Set exercise
Return the material exactly as supplied, apart from the pictures, which are omitted.

Collected data
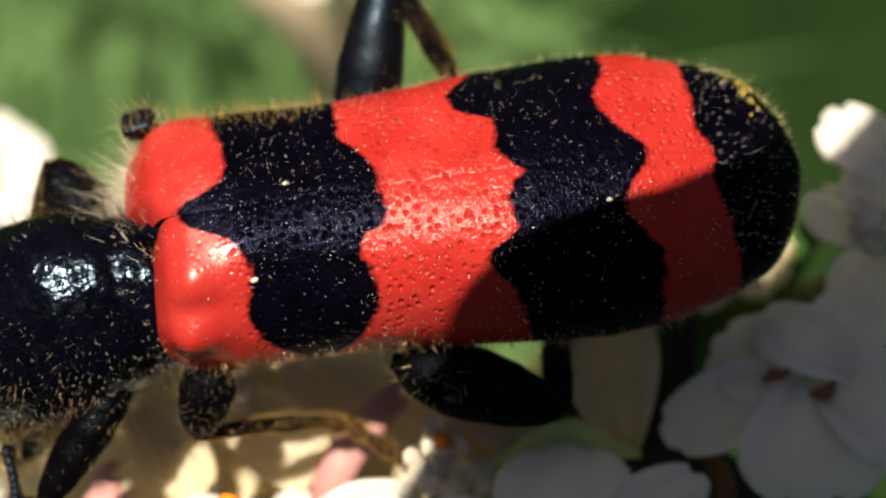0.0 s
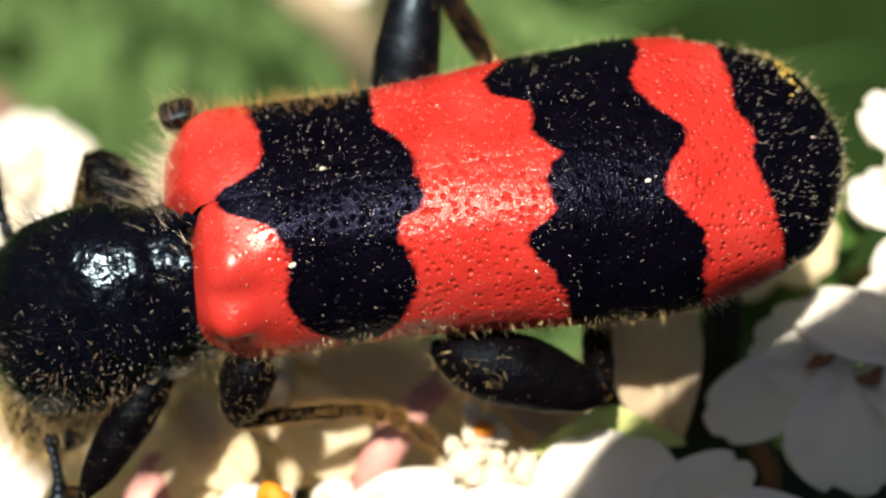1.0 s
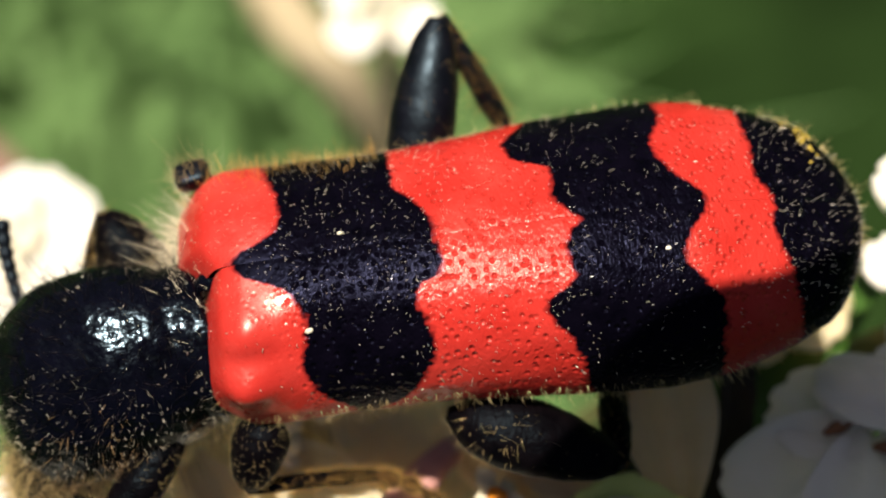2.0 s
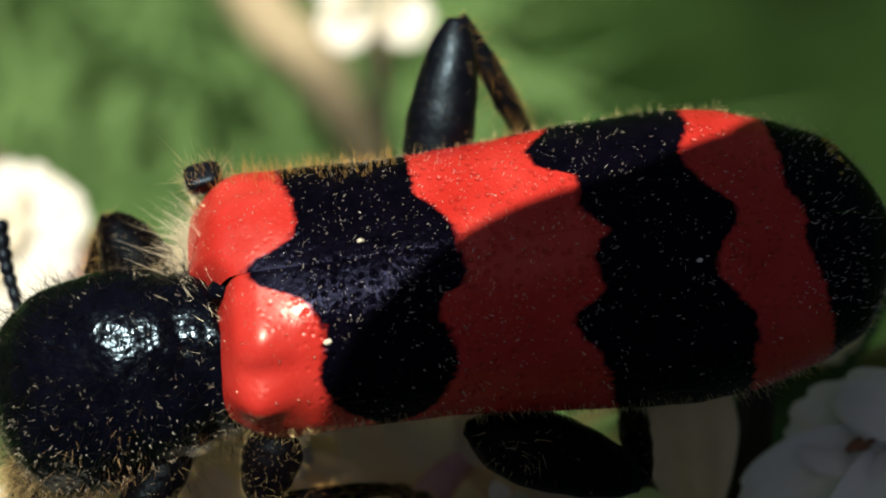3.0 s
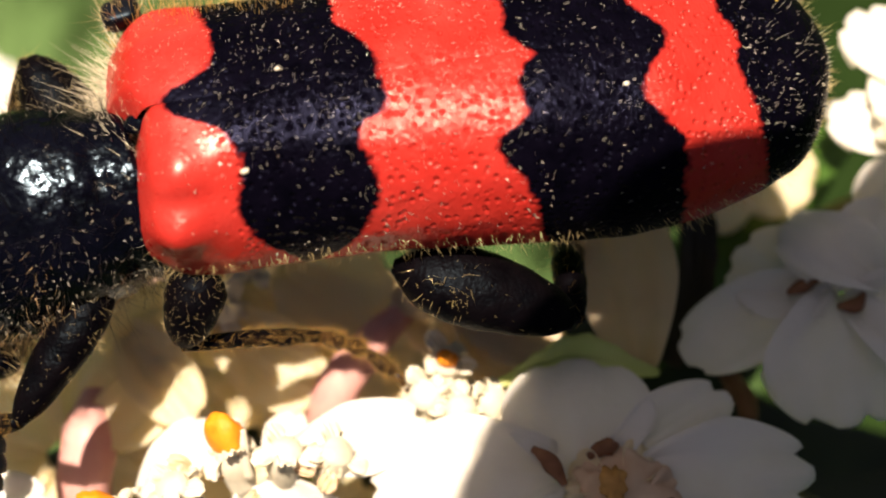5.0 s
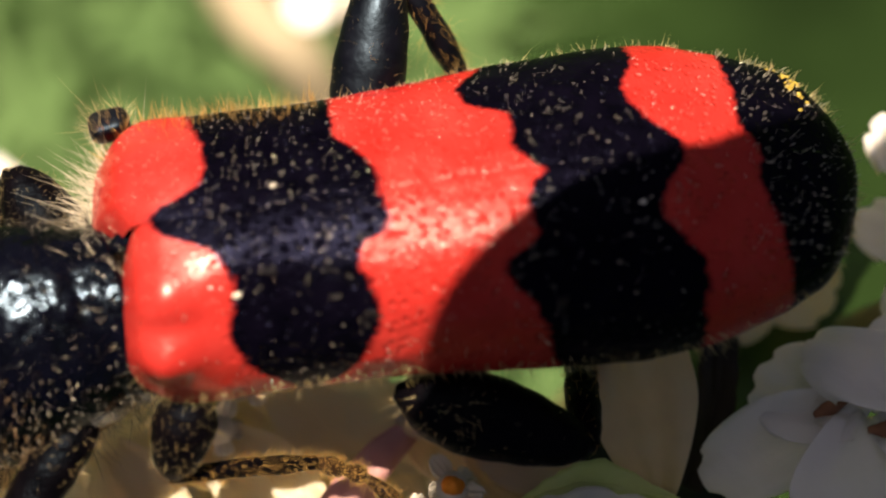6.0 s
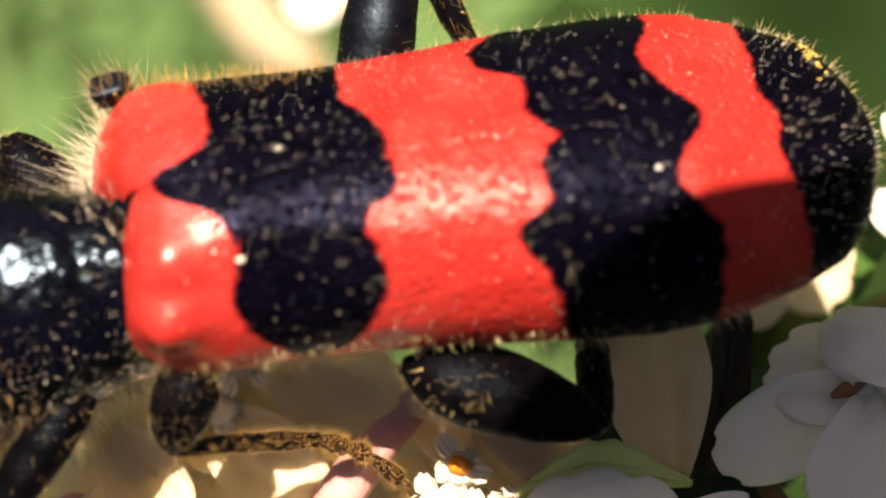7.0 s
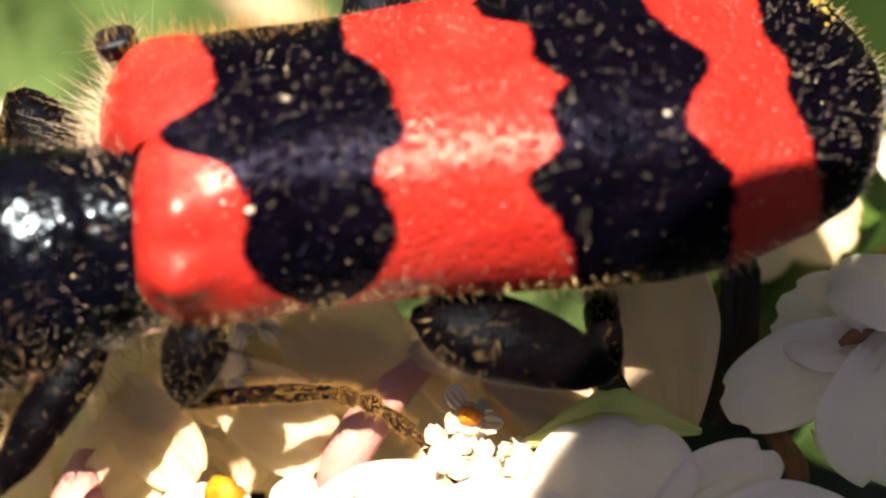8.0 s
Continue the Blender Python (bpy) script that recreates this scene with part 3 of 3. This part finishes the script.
def ring(c, spots, seed, anthers=()):
    """Spots of disc florets round a centre, leaning outward."""
    rng = np.random.default_rng(seed)
    out = []
    for k in range(spots):
        g = 2.4 * k
        r = 0.16 + 0.2 * k**0.5 + rng.uniform(0, 0.1)
        d = np.array((math.cos(g), math.sin(g), 0))
        out.append((tuple(np.array(c) + d * r + (0, 0, -0.25)), tuple(d * 0.35 + (0, 0, 1)), 0.14 if k in anthers else 0))
    return out


ROOT = (0.5, 1.0, -20)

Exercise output
0.0 s
1.0 s
2.0 s
3.0 s
5.0 s
6.0 s
7.0 s
8.0 s
Continue the Blender Python (bpy) script that recreates this scene with part 3 of 3. This part finishes the script.
def ring(c, spots, seed, anthers=()):
    """Spots of disc florets round a centre, leaning outward."""
    rng = np.random.default_rng(seed)
    out = []
    for k in range(spots):
        g = 2.4 * k
        r = 0.16 + 0.2 * k**0.5 + rng.uniform(0, 0.1)
        d = np.array((math.cos(g), math.sin(g), 0))
        out.append((tuple(np.array(c) + d * r + (0, 0, -0.25)), tuple(d * 0.35 + (0, 0, 1)), 0.14 if k in anthers else 0))
    return out


ROOT = (0.5, 1.0, -20)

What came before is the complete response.